Contrast Enhancement for the Recovery of Obliterated Serial Numbers in Different Polymers by Correlated Raman Imaging of Strain, Phonon Lifetime, and Strain-Induced Anisotropy.

In the field of forensic science, we have recently introduced Raman imaging as a promising nondestructive technique to efficiently recover obliterated serial numbers in polycarbonate. The present study is extending the investigation toward different polymers for the reconstruction of abraded information by Raman spectroscopy. Samples of polyethylene, nylon, and nylatron, which are mainly used in items such as firearms, banknotes, and package materials, are investigated by monitoring the vibrational modes which are most susceptible to peak shifts and changes in the full width at half-maximum (fwhm) and peak intensity ratios.
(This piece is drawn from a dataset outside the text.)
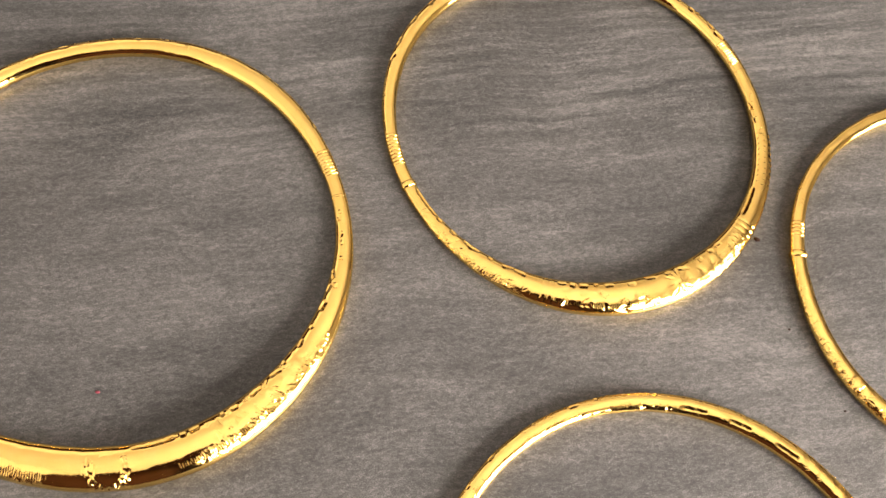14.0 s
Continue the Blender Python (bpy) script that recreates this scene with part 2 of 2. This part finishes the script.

In all cases, the most affected peak depends on the polymer's 3D structure and displays a ∼1 cm-1 shift and a broadening above ∼2 cm-1, as well as a relative intensity change of over 50%, more than enough for a successful recovery through confocal imaging. Depending on the polymer's structural arrangement, any of the three contributions prevails for the strongest contrast. The propagation of the plastic deformations is mainly affected by the Young's modulus of the material, due to a change in its elasticity. The shift, the width, and the relative intensity of the Raman peaks being three independent parameters, they can be correlated to enhance the contrast and thus to accelerate the image acquisition or to enhance statistical significance.